==== Source data ====

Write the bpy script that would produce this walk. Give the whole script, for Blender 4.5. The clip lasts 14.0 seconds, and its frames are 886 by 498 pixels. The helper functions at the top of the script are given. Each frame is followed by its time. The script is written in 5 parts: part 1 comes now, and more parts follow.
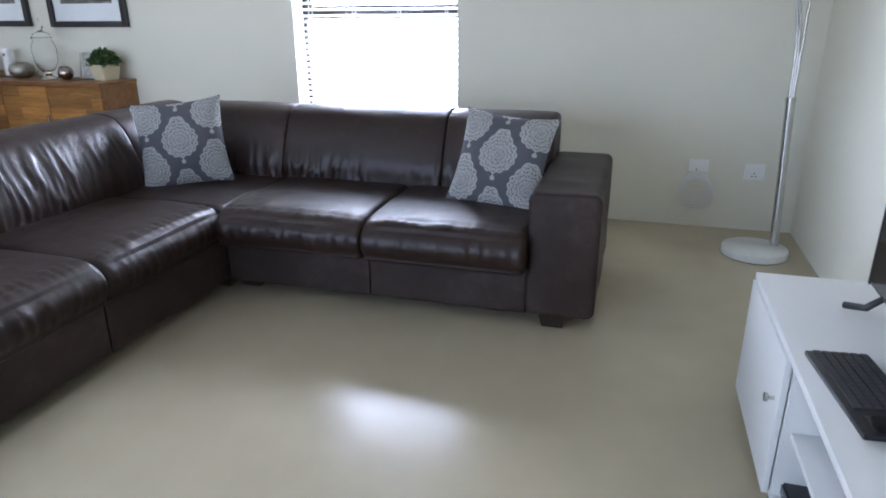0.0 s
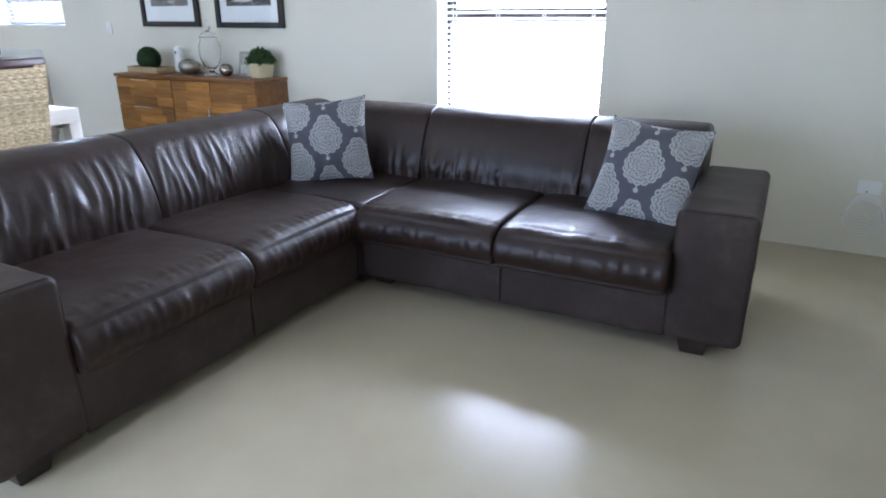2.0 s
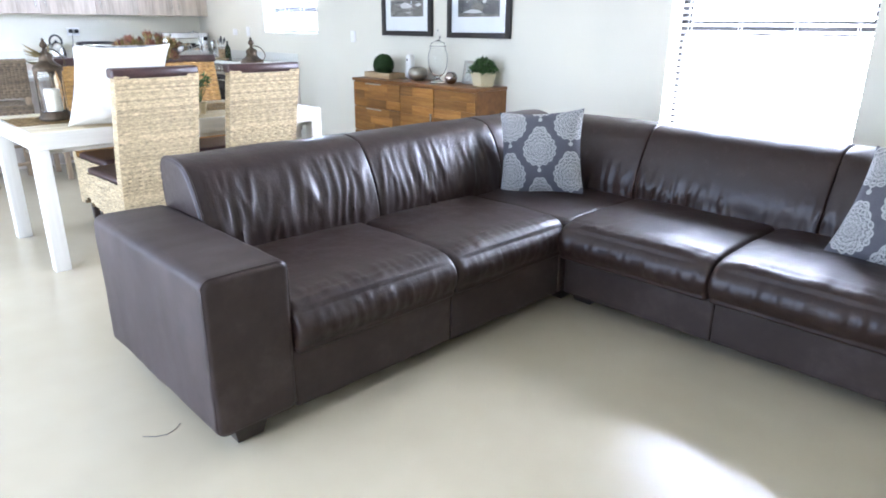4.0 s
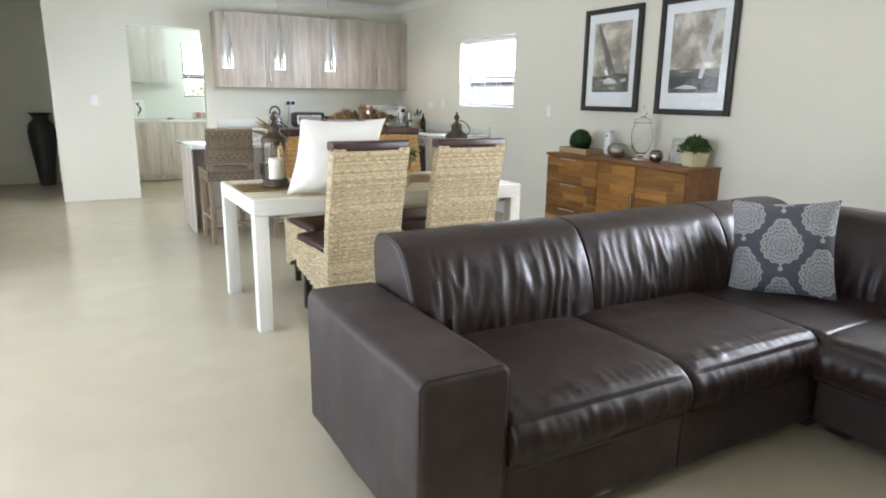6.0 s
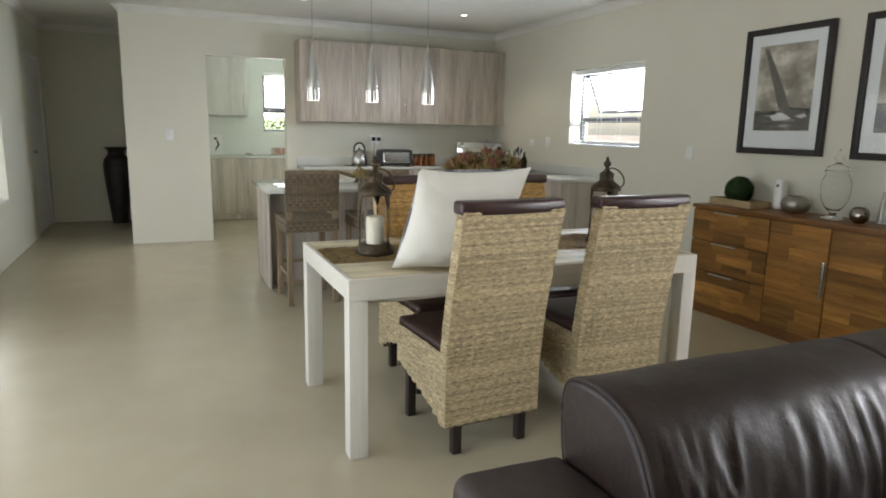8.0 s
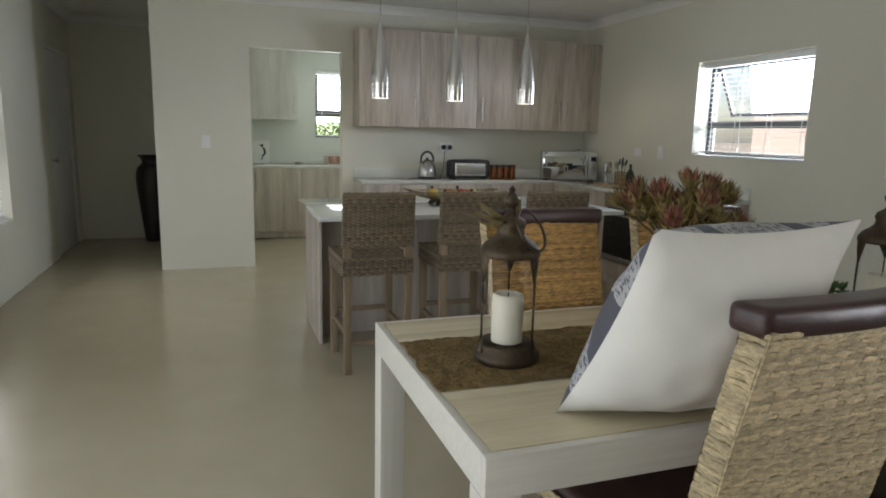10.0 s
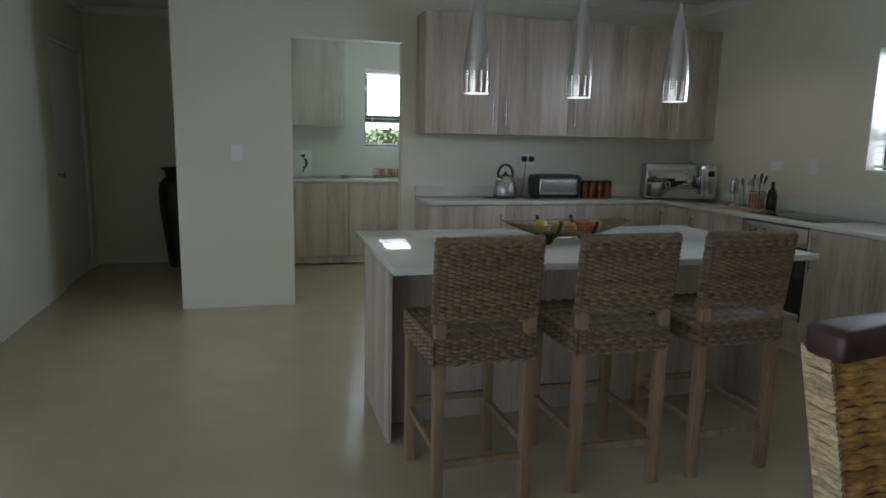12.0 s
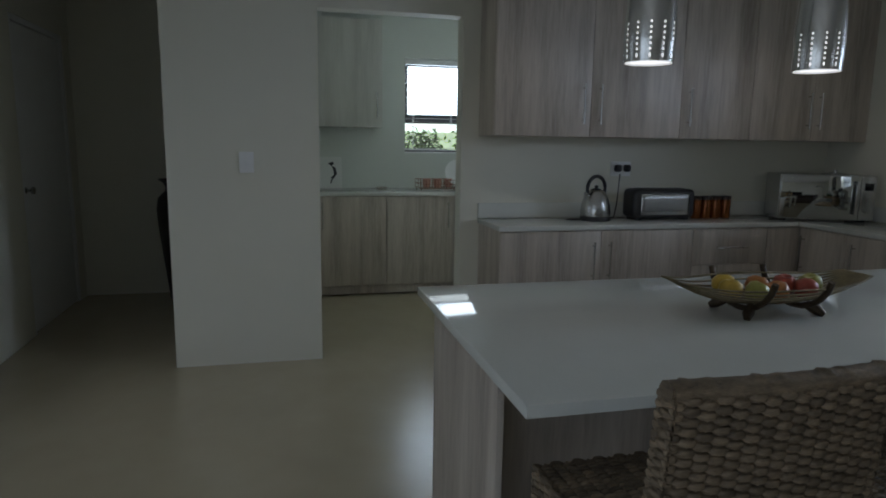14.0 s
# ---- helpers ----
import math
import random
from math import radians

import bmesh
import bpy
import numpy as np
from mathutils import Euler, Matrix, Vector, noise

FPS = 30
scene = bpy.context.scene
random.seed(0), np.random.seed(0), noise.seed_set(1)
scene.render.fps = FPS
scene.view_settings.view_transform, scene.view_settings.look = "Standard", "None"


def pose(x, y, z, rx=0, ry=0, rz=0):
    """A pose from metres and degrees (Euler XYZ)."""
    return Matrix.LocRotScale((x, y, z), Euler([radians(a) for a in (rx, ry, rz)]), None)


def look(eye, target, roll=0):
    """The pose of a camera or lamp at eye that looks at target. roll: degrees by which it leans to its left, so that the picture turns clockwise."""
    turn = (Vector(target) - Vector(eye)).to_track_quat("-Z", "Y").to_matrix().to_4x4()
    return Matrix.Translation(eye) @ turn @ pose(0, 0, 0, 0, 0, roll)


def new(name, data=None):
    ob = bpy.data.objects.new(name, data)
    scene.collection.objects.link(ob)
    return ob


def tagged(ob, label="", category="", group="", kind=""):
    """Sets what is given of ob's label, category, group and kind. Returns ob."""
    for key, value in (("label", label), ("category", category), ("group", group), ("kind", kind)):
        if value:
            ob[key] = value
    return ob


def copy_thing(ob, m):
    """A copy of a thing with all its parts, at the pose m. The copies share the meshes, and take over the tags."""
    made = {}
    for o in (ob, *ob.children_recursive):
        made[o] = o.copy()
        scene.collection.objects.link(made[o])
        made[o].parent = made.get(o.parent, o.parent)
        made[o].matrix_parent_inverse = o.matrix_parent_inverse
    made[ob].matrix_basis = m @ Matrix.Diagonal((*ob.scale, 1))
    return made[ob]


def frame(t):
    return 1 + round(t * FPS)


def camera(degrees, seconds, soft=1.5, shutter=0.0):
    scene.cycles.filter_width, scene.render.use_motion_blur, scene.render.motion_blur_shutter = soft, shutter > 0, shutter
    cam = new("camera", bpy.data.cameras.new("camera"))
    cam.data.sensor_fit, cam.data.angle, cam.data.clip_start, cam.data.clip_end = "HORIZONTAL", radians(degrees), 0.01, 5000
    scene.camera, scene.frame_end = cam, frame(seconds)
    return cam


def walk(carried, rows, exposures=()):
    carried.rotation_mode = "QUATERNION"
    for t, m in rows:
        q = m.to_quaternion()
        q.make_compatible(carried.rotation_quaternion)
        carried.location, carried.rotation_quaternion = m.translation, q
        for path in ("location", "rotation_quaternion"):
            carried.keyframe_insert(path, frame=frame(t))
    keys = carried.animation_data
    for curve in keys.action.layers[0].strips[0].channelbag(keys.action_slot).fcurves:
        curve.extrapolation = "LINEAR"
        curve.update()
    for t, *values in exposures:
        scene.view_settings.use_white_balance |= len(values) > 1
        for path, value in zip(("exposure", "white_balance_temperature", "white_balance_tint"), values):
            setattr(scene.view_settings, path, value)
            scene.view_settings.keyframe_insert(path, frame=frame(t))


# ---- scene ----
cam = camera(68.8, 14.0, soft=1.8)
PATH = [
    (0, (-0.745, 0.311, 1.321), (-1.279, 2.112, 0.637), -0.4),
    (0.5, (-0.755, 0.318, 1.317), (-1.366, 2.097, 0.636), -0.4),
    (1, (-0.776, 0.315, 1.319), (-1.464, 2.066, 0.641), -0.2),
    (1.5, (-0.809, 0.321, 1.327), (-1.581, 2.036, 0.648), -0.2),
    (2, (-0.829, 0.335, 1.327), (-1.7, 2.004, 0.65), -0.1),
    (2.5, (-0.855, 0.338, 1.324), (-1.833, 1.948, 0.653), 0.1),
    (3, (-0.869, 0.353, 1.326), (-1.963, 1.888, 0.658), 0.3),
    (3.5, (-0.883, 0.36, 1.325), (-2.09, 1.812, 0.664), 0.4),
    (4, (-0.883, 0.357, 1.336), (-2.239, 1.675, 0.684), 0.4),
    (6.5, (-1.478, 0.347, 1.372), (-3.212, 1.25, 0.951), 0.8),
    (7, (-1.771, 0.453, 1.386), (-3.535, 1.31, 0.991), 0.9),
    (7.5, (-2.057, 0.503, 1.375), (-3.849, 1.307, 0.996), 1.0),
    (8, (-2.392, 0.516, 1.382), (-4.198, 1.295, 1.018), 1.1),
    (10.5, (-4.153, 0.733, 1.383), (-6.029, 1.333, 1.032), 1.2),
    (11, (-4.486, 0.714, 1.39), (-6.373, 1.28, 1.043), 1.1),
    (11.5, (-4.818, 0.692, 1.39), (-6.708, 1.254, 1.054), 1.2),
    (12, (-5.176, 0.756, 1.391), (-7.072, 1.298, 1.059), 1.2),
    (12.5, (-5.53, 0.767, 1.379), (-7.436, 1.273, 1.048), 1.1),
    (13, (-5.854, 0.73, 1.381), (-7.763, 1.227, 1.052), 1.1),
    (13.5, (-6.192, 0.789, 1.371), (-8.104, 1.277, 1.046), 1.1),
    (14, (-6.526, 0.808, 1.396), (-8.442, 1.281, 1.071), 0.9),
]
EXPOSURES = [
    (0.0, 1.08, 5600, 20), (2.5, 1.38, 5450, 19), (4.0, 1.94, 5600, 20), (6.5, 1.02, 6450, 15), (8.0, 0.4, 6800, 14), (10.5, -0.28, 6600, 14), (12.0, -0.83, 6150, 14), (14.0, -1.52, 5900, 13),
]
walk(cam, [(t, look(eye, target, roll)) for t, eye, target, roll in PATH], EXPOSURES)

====

**Aim:** Write out, from the lines above, only those from the line with "# ---- helpers" to the line with "made[o].parent = made.get(o.parent, o.parent)", exactly as given, including the first and the last.

**The response:**
# ---- helpers ----
import math
import random
from math import radians

import bmesh
import bpy
import numpy as np
from mathutils import Euler, Matrix, Vector, noise

FPS = 30
scene = bpy.context.scene
random.seed(0), np.random.seed(0), noise.seed_set(1)
scene.render.fps = FPS
scene.view_settings.view_transform, scene.view_settings.look = "Standard", "None"


def pose(x, y, z, rx=0, ry=0, rz=0):
    """A pose from metres and degrees (Euler XYZ)."""
    return Matrix.LocRotScale((x, y, z), Euler([radians(a) for a in (rx, ry, rz)]), None)


def look(eye, target, roll=0):
    """The pose of a camera or lamp at eye that looks at target. roll: degrees by which it leans to its left, so that the picture turns clockwise."""
    turn = (Vector(target) - Vector(eye)).to_track_quat("-Z", "Y").to_matrix().to_4x4()
    return Matrix.Translation(eye) @ turn @ pose(0, 0, 0, 0, 0, roll)


def new(name, data=None):
    ob = bpy.data.objects.new(name, data)
    scene.collection.objects.link(ob)
    return ob


def tagged(ob, label="", category="", group="", kind=""):
    """Sets what is given of ob's label, category, group and kind. Returns ob."""
    for key, value in (("label", label), ("category", category), ("group", group), ("kind", kind)):
        if value:
            ob[key] = value
    return ob


def copy_thing(ob, m):
    """A copy of a thing with all its parts, at the pose m. The copies share the meshes, and take over the tags."""
    made = {}
    for o in (ob, *ob.children_recursive):
        made[o] = o.copy()
        scene.collection.objects.link(made[o])
        made[o].parent = made.get(o.parent, o.parent)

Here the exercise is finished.